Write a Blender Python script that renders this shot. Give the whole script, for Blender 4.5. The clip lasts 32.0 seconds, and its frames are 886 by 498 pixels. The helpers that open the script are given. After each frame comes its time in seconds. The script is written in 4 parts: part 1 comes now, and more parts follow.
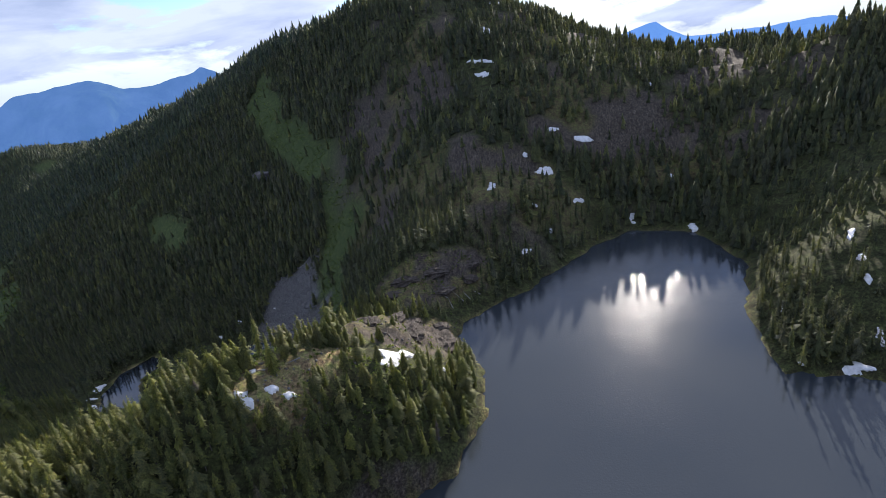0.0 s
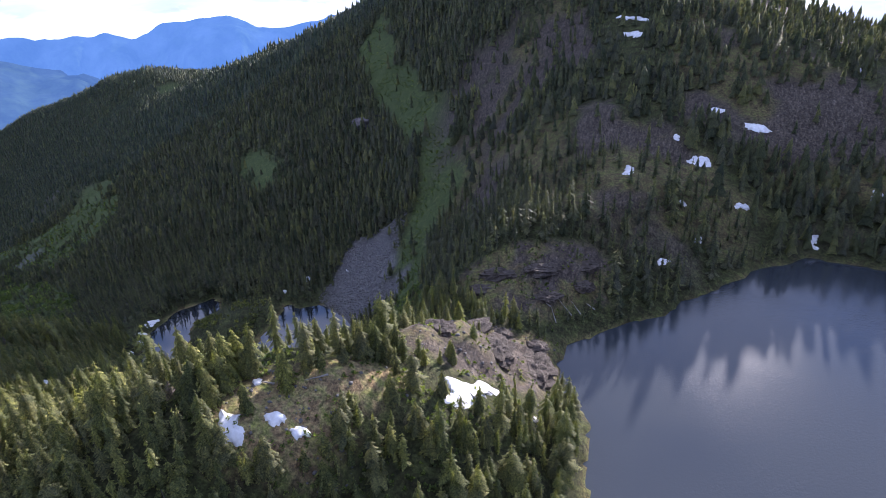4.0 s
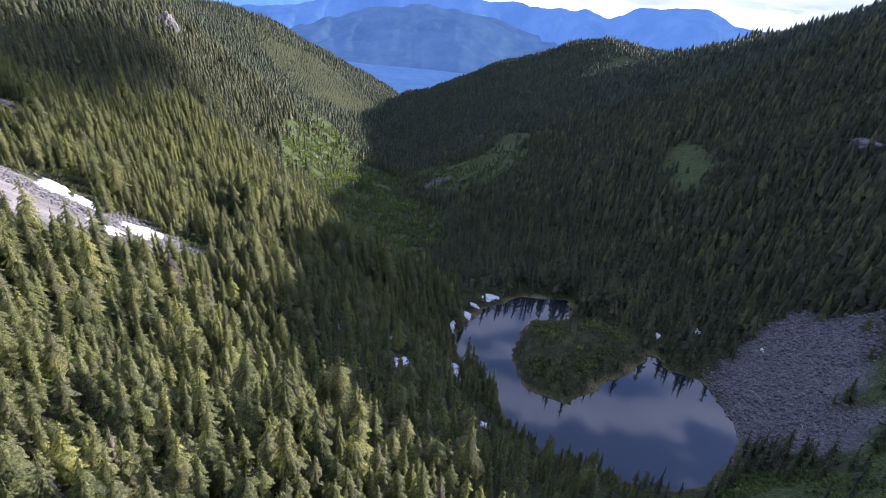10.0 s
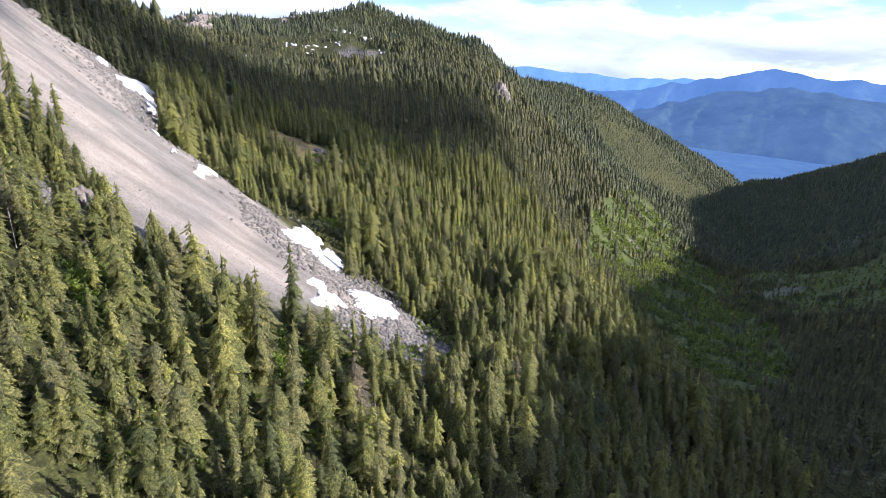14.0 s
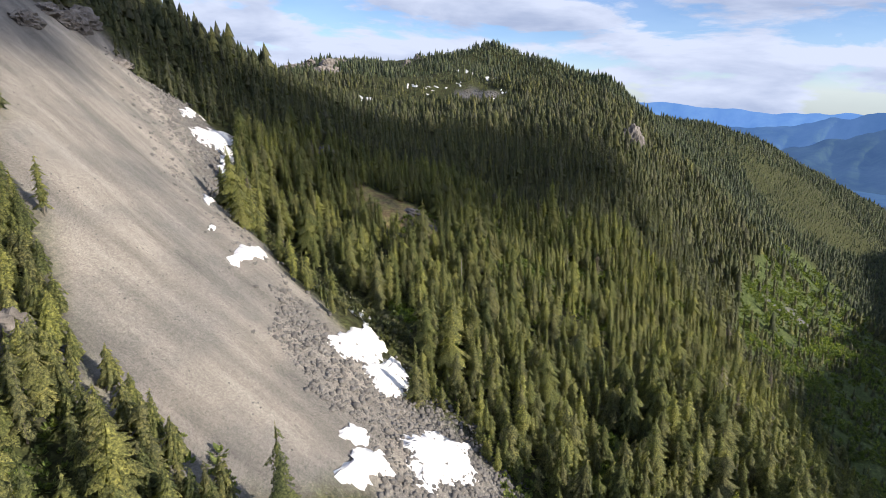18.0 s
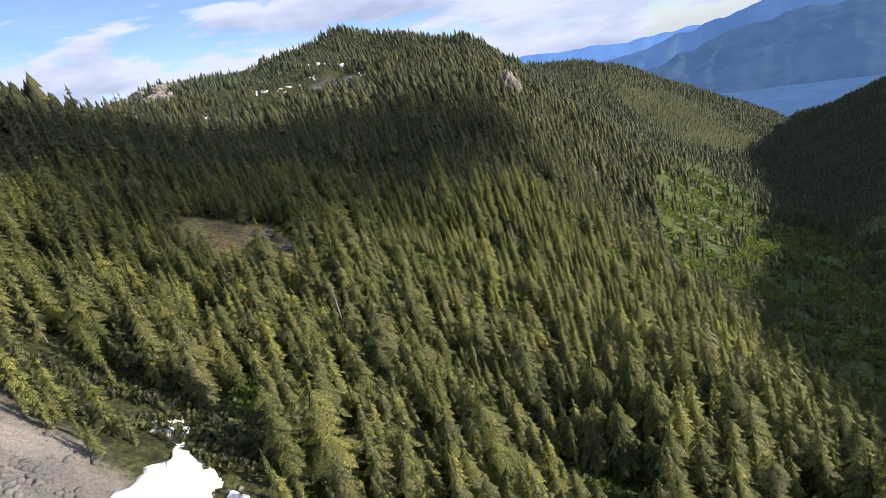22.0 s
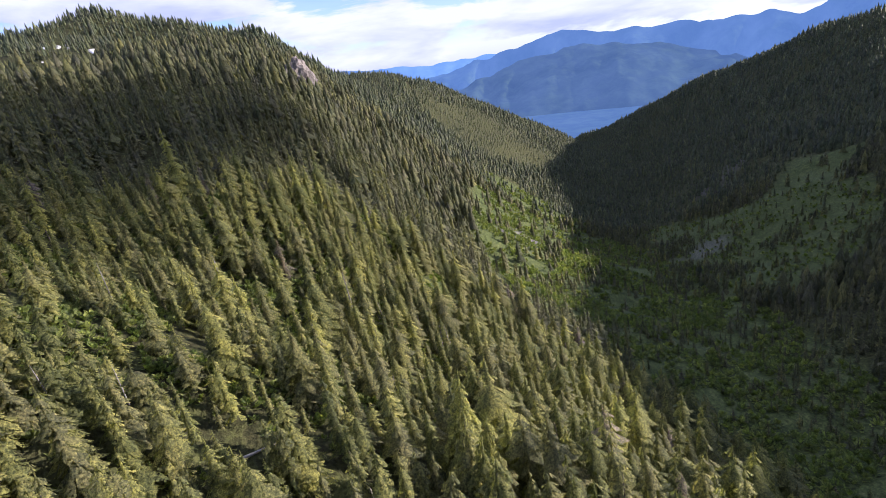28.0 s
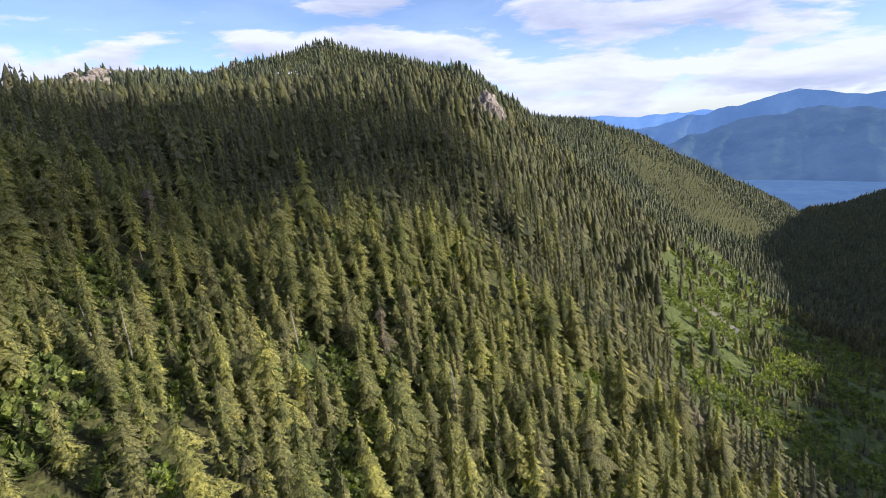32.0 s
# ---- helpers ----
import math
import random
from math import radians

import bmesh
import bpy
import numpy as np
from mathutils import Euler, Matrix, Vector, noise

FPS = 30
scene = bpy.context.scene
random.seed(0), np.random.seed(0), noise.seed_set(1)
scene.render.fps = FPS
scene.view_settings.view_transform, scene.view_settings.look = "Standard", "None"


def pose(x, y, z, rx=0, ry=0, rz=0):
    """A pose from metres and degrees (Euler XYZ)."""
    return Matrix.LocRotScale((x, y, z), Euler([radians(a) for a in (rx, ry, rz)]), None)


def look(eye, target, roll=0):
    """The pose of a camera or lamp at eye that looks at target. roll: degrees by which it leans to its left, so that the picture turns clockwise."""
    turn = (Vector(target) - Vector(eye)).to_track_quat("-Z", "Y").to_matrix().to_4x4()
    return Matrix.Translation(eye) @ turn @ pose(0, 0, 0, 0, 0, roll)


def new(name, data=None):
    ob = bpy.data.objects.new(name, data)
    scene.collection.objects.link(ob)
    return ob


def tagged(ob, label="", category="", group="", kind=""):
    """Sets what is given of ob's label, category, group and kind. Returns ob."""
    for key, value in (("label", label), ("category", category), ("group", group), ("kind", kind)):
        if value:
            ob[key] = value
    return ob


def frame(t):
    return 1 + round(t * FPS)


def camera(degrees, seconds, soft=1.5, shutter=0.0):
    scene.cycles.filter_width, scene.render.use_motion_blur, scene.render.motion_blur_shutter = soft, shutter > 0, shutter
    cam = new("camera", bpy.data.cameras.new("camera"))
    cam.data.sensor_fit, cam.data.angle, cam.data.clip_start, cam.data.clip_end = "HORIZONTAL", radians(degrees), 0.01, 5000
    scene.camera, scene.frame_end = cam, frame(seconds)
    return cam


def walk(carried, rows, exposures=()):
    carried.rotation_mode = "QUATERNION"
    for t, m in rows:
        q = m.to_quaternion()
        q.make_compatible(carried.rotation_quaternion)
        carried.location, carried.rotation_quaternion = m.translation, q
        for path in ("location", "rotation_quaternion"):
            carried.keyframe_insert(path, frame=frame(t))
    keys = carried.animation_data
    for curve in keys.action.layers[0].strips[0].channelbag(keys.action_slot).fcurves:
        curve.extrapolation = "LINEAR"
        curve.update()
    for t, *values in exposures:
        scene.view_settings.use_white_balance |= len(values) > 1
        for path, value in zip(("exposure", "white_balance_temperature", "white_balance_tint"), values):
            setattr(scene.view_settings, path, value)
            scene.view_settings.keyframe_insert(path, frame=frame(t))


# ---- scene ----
cam = camera(76.5, 32.0, soft=0.85)
PATH = [
    (0.0, 50.68, -19.00, 177.30, 67.45, 7.42, 6.73),
    (0.5, 48.97, -9.01, 173.35, 67.66, 7.47, 7.95),
    (1.0, 47.01, 1.05, 169.24, 67.78, 7.09, 9.11),
    (1.5, 44.74, 11.10, 165.18, 67.54, 6.60, 10.41),
    (2.0, 42.15, 21.08, 161.35, 67.19, 5.79, 11.96),
    (2.5, 39.18, 30.89, 157.95, 66.95, 4.66, 13.60),
    (4.5, 23.93, 68.90, 146.73, 65.26, 1.14, 22.90),
    (5.0, 19.66, 79.10, 143.45, 64.91, 0.29, 28.28),
    (5.5, 14.34, 89.55, 140.53, 64.60, -0.99, 34.25),
    (6.0, 7.83, 99.72, 137.56, 64.49, -2.65, 40.25),
    (6.5, -0.19, 108.87, 133.98, 64.34, -4.25, 45.13),
    (7.0, -9.27, 117.19, 129.88, 64.04, -5.36, 48.43),
    (7.5, -19.20, 124.41, 124.90, 63.82, -5.74, 50.71),
    (8.0, -29.55, 131.14, 119.82, 63.74, -5.78, 53.03),
    (8.5, -39.80, 138.04, 115.49, 63.87, -5.83, 55.79),
    (9.0, -50.04, 144.72, 111.36, 64.02, -5.74, 58.14),
    (9.5, -60.20, 150.98, 107.07, 64.21, -5.34, 59.99),
    (10.0, -70.27, 156.87, 102.85, 64.48, -4.90, 62.18),
    (10.5, -80.28, 162.32, 98.78, 64.89, -4.37, 64.42),
    (11.0, -90.02, 167.44, 94.90, 65.19, -3.38, 66.59),
    (11.5, -99.04, 172.35, 91.19, 65.53, -2.42, 68.62),
    (12.0, -108.22, 176.87, 87.90, 66.40, -1.97, 71.41),
    (12.5, -118.41, 181.02, 85.57, 67.98, -2.40, 75.00),
    (13.0, -129.31, 184.33, 83.39, 68.98, -3.51, 81.03),
    (13.5, -141.39, 186.07, 80.20, 69.76, -3.00, 90.57),
    (14.0, -153.17, 186.95, 77.64, 70.31, -2.65, 94.31),
    (14.5, -163.08, 187.55, 77.44, 70.37, -3.29, 96.67),
    (15.0, -171.83, 187.62, 78.25, 70.14, -4.68, 100.31),
    (15.5, -179.58, 187.14, 79.50, 70.86, -7.10, 105.43),
    (17.5, -207.76, 186.15, 82.63, 73.48, -3.34, 107.89),
    (18.0, -216.58, 185.78, 81.44, 73.29, -1.60, 106.74),
    (18.5, -225.55, 185.19, 80.01, 72.98, -0.19, 105.40),
    (19.0, -234.48, 184.55, 78.33, 72.80, 1.42, 103.89),
    (19.5, -243.06, 184.06, 76.39, 72.60, 3.03, 102.40),
    (20.0, -251.33, 183.73, 74.23, 72.48, 4.77, 100.75),
    (20.5, -259.13, 183.65, 71.90, 72.37, 6.66, 99.19),
    (21.0, -266.84, 183.78, 69.47, 72.16, 8.46, 97.61),
    (21.5, -274.94, 184.12, 66.99, 71.76, 9.96, 95.66),
    (22.0, -282.95, 184.68, 64.53, 71.39, 11.25, 93.65),
    (22.5, -290.51, 185.47, 62.24, 71.05, 12.64, 92.15),
    (23.0, -297.79, 186.44, 59.90, 70.78, 13.49, 91.35),
    (23.5, -304.85, 187.55, 57.28, 70.62, 13.77, 90.47),
    (24.0, -311.68, 188.77, 54.58, 70.27, 12.99, 89.17),
    (24.5, -318.22, 190.07, 51.96, 69.92, 10.94, 87.48),
    (25.0, -324.60, 191.47, 49.34, 69.59, 9.49, 85.88),
    (25.5, -330.91, 192.96, 46.59, 69.33, 8.67, 84.18),
    (26.0, -337.20, 194.60, 44.08, 69.16, 8.09, 82.11),
    (26.5, -343.51, 196.47, 42.03, 69.47, 7.77, 79.98),
    (28.5, -373.17, 197.99, 36.04, 70.51, 7.09, 74.60),
    (29.0, -379.43, 199.95, 34.52, 71.03, 5.73, 76.54),
    (29.5, -385.63, 202.08, 33.14, 71.68, 4.92, 79.72),
    (30.0, -391.59, 204.18, 32.01, 73.31, 4.10, 84.93),
    (30.5, -397.05, 205.93, 31.39, 74.87, 3.29, 89.68),
    (31.0, -402.15, 207.54, 31.07, 75.76, 2.79, 92.31),
    (31.5, -406.93, 209.08, 30.94, 76.16, 2.93, 93.87),
    (32.0, -411.42, 210.65, 30.90, 76.44, 3.51, 95.20),
]
walk(cam, [(t, pose(*p)) for t, *p in PATH], [(0.0, 1.12, 5100, 18), (2.5, 1.4, 4950, 22), (5.0, 1.7, 4850, 31), (9.0, 1.55, 4750, 31), (13.0, 1.45, 5000, 25), (15.0, 1.6, 5100, 22), (18.0, 0.98, 5300, 16), (20.0, 0.88, 5300, 15), (23.0, 1.2, 5300, 22), (26.0, 1.3, 5200, 30), (29.0, 1.35, 5200, 28), (32.0, 1.26, 5350, 21)])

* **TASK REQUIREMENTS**
Return only the lines running from the top of the data to the line that holds "of a camera". Include both of those lines, but skip the pictures.

* **SOLUTION TO THIS TASK**
Write a Blender Python script that renders this shot. Give the whole script, for Blender 4.5. The clip lasts 32.0 seconds, and its frames are 886 by 498 pixels. The helpers that open the script are given. After each frame comes its time in seconds. The script is written in 4 parts: part 1 comes now, and more parts follow.
0.0 s
4.0 s
10.0 s
14.0 s
18.0 s
22.0 s
28.0 s
32.0 s
# ---- helpers ----
import math
import random
from math import radians

import bmesh
import bpy
import numpy as np
from mathutils import Euler, Matrix, Vector, noise

FPS = 30
scene = bpy.context.scene
random.seed(0), np.random.seed(0), noise.seed_set(1)
scene.render.fps = FPS
scene.view_settings.view_transform, scene.view_settings.look = "Standard", "None"


def pose(x, y, z, rx=0, ry=0, rz=0):
    """A pose from metres and degrees (Euler XYZ)."""
    return Matrix.LocRotScale((x, y, z), Euler([radians(a) for a in (rx, ry, rz)]), None)


def look(eye, target, roll=0):
    """The pose of a camera or lamp at eye that looks at target. roll: degrees by which it leans to its left, so that the picture turns clockwise."""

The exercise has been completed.